Bien qu’il existe différentes interprétations concernant la portée exacte de l’article 5 du traité de l’OTAN, il n’en demeure pas moins qu’au-delà des lectures possibles, c’est la volonté politique des gouvernements qui compte et que tout laisse présager le pire ; et là, nous ne parlons plus uniquement de l’Ukraine, qui a malheureusement déjà payé un tribut de sang et de dévastation sans précédent dans l’histoire récente.

Pour conclure, juste quelques questions, s’il est encore légitime de les poser : quelqu’un s’est-il demandé (ou a-t-il pensé à le faire) ce qui se passerait si la Russie décidait de riposter, peut-être en frappant des bases ou des infrastructures sur le territoire polonais d’où sont partis les missiles ?

Autre question : le soutien des pays de l’OTAN, pour l’heure, ne semble pas avoir produit la victoire ukrainienne, dont d’ailleurs plus personne ne parle, alors qui pourrait garantir que le soutien polonais, hors risque d’escalade, déterminerait un tournant. Et si oui, à quel prix ?
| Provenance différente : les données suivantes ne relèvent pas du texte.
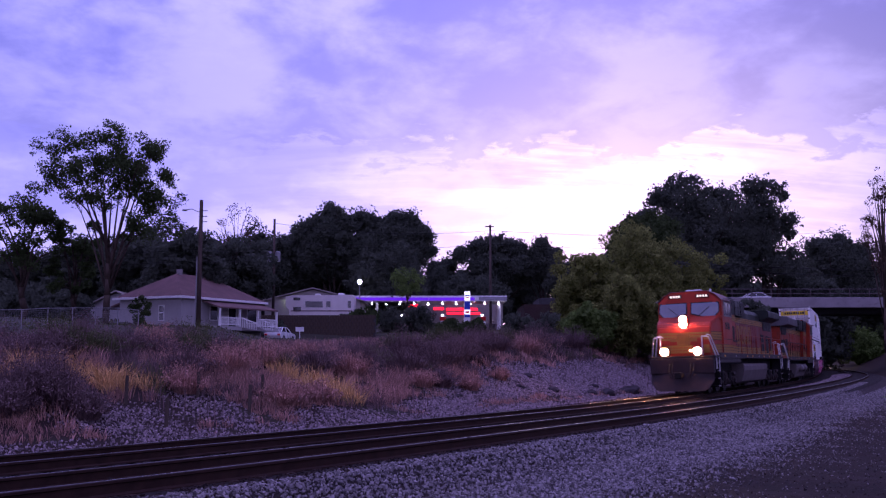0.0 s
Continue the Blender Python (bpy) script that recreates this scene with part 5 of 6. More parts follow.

Pourtant, personne, du moins parmi nos dirigeants, ne semble se rendre compte de tout cela. Ils sont nombreux, trop nombreux, à nous faire penser aux somnambules de Christopher Clark. Pour citer un autre grand auteur du XXe siècle (Pablo Neruda), nous pourrions ajouter : «les guerres sont faites par des gens qui s’entretuent sans se connaître au nom des intérêts de gens qui se connaissent mais qui ne s’entretuent pas». Un résumé très efficace de la situation actuelle et de ce qui pourrait se profiler à l’horizon.